State the number of lines, and only that number, in which the word "Python" appears.

--------------------------------------------------

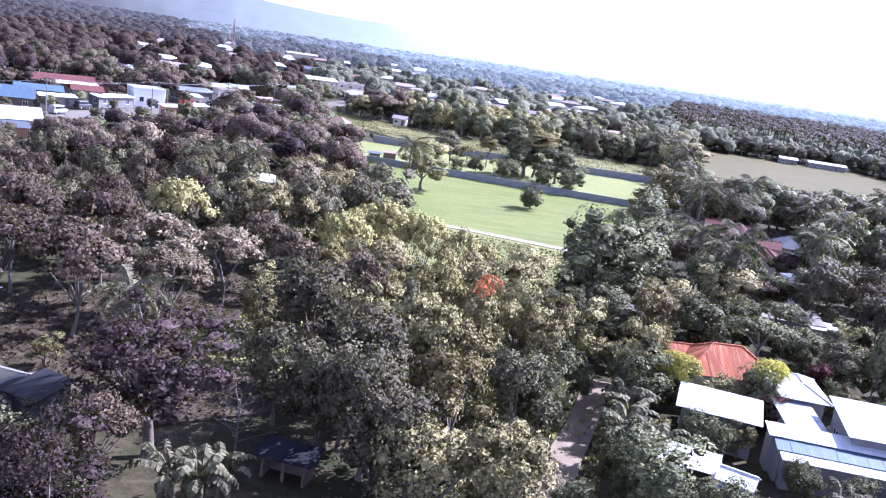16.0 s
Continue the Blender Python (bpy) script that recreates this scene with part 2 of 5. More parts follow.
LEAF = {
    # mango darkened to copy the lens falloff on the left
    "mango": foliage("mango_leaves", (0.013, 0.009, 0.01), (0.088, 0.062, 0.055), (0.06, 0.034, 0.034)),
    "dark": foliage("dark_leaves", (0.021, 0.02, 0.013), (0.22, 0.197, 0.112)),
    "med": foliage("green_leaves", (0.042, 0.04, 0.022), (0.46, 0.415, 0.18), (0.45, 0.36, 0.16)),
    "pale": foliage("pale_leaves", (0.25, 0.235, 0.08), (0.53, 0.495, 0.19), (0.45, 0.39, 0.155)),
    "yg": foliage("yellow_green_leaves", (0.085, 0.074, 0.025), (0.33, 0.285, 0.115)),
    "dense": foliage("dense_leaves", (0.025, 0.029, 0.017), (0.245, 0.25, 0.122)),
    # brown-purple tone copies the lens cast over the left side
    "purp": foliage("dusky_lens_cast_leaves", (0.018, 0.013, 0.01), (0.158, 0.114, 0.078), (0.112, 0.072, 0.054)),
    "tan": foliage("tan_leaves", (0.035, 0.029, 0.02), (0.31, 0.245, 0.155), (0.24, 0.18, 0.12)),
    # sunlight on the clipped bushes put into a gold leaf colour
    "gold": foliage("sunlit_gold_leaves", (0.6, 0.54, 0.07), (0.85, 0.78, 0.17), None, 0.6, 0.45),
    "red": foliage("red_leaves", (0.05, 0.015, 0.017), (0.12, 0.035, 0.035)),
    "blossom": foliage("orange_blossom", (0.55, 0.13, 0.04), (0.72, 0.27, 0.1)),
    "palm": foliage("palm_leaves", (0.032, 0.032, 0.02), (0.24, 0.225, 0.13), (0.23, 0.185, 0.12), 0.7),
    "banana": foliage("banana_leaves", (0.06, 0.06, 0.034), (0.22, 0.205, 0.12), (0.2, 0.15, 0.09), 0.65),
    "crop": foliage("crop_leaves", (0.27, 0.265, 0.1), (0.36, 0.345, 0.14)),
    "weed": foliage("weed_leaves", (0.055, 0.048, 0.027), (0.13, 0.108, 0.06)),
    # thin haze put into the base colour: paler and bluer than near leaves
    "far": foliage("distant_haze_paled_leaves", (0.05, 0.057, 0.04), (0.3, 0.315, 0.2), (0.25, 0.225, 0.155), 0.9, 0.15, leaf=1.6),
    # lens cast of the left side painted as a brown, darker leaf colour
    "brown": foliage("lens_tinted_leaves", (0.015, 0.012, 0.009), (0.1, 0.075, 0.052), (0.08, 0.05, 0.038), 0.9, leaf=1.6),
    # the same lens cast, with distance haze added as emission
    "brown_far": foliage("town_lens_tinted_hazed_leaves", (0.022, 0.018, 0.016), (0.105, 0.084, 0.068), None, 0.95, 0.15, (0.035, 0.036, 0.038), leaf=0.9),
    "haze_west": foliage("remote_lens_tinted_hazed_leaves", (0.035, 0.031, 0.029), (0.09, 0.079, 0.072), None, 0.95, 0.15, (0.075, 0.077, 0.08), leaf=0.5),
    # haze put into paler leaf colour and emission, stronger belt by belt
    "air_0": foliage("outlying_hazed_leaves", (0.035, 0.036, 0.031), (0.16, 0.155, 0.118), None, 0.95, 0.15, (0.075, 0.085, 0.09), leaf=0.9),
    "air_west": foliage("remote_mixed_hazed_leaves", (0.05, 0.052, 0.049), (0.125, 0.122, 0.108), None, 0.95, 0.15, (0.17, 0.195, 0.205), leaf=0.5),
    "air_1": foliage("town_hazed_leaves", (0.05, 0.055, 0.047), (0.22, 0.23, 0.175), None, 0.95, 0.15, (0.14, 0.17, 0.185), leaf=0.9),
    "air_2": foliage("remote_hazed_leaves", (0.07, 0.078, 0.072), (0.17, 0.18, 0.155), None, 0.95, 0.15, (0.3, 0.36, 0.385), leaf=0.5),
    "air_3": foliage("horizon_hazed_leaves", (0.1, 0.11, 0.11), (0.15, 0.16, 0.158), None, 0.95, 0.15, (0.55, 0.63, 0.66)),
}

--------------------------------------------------

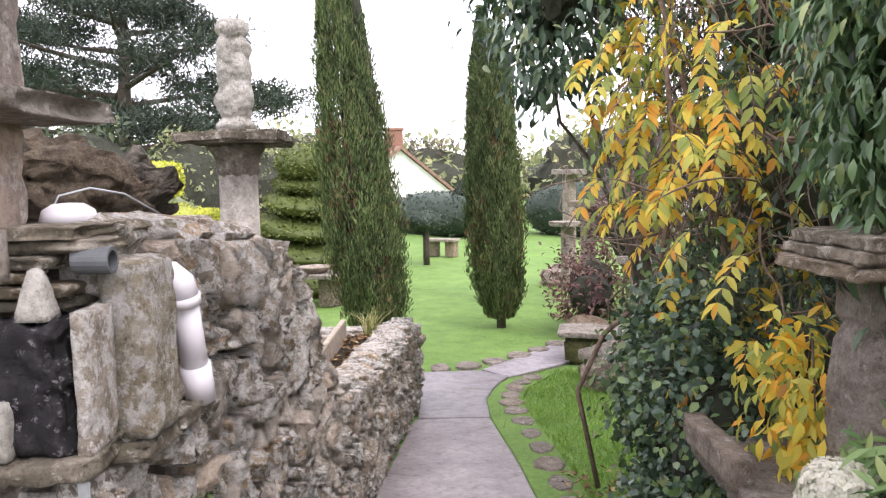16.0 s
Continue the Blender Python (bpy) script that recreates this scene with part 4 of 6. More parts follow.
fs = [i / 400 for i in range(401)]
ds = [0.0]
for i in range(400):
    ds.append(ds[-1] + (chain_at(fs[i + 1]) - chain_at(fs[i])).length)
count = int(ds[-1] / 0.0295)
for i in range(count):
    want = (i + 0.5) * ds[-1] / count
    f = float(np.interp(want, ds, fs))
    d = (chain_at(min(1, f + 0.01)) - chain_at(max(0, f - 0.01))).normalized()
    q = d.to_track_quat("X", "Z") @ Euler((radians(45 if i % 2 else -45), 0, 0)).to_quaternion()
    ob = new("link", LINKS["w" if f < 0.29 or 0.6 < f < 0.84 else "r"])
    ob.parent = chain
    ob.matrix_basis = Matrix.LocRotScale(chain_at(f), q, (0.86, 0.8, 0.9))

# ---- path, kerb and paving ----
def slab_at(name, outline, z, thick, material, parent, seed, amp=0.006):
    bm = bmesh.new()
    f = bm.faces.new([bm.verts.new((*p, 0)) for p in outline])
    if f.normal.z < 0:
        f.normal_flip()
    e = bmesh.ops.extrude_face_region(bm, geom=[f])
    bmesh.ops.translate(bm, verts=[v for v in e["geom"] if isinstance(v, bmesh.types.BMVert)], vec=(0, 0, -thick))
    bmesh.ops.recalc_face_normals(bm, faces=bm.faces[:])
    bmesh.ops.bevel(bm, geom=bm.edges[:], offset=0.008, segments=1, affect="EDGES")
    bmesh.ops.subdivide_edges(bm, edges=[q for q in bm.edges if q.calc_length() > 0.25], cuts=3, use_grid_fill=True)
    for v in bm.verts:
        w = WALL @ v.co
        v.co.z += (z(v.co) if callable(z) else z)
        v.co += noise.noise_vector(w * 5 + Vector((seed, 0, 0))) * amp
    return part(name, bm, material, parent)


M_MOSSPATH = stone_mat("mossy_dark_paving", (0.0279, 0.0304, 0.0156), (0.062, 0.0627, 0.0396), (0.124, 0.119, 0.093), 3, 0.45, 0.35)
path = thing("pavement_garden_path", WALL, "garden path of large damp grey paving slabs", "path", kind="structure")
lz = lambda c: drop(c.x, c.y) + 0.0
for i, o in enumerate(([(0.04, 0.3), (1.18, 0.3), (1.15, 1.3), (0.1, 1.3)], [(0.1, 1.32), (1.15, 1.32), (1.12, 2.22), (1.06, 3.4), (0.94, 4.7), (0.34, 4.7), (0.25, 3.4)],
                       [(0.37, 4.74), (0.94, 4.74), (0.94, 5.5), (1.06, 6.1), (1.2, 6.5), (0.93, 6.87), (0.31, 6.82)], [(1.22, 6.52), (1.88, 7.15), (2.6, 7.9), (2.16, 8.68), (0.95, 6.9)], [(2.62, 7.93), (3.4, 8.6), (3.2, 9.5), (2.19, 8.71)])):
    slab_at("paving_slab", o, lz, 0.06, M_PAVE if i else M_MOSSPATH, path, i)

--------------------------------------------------

### The solution:
2